start

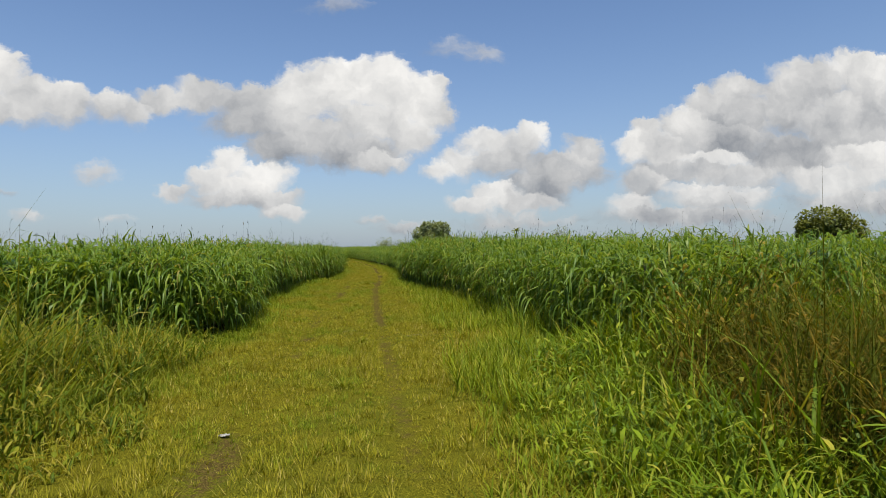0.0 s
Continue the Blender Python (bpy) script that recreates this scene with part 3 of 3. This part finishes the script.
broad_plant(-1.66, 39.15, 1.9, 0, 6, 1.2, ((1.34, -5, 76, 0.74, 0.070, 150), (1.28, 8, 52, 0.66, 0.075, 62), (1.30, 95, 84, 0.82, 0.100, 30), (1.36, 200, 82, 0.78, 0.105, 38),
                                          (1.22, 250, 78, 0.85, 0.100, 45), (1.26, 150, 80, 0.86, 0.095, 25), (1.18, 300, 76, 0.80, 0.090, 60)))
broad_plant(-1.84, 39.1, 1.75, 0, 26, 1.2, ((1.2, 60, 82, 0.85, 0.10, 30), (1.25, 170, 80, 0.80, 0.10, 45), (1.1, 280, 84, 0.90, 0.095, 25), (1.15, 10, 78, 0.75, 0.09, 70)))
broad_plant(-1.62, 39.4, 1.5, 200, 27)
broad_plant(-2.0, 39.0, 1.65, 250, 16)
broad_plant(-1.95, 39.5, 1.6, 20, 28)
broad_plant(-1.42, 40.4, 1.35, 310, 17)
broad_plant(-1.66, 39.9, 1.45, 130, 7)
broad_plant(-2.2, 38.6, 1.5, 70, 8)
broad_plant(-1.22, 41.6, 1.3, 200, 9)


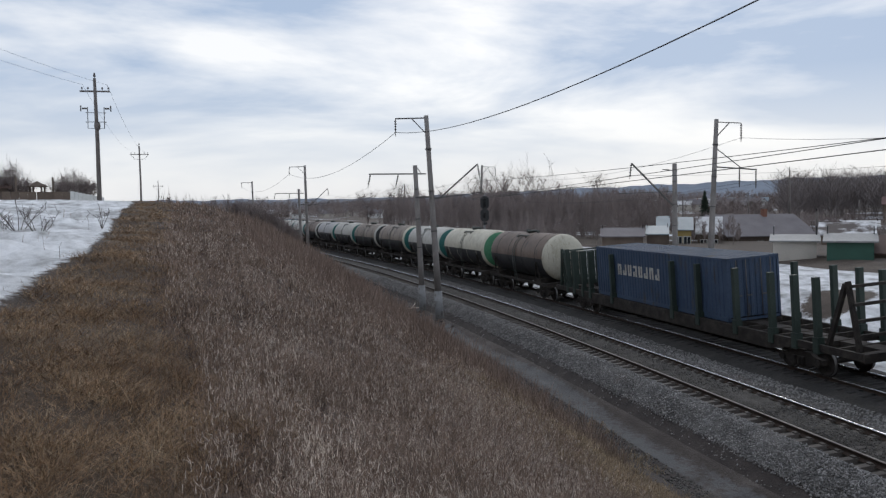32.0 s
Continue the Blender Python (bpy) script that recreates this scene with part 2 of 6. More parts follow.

end

** Short exercise **
Omit the pictures and restate the rest of the records verbatim.

** Exercise output **
0.0 s
Continue the Blender Python (bpy) script that recreates this scene with part 3 of 3. This part finishes the script.
broad_plant(-1.66, 39.15, 1.9, 0, 6, 1.2, ((1.34, -5, 76, 0.74, 0.070, 150), (1.28, 8, 52, 0.66, 0.075, 62), (1.30, 95, 84, 0.82, 0.100, 30), (1.36, 200, 82, 0.78, 0.105, 38),
                                          (1.22, 250, 78, 0.85, 0.100, 45), (1.26, 150, 80, 0.86, 0.095, 25), (1.18, 300, 76, 0.80, 0.090, 60)))
broad_plant(-1.84, 39.1, 1.75, 0, 26, 1.2, ((1.2, 60, 82, 0.85, 0.10, 30), (1.25, 170, 80, 0.80, 0.10, 45), (1.1, 280, 84, 0.90, 0.095, 25), (1.15, 10, 78, 0.75, 0.09, 70)))
broad_plant(-1.62, 39.4, 1.5, 200, 27)
broad_plant(-2.0, 39.0, 1.65, 250, 16)
broad_plant(-1.95, 39.5, 1.6, 20, 28)
broad_plant(-1.42, 40.4, 1.35, 310, 17)
broad_plant(-1.66, 39.9, 1.45, 130, 7)
broad_plant(-2.2, 38.6, 1.5, 70, 8)
broad_plant(-1.22, 41.6, 1.3, 200, 9)


32.0 s
Continue the Blender Python (bpy) script that recreates this scene with part 2 of 6. More parts follow.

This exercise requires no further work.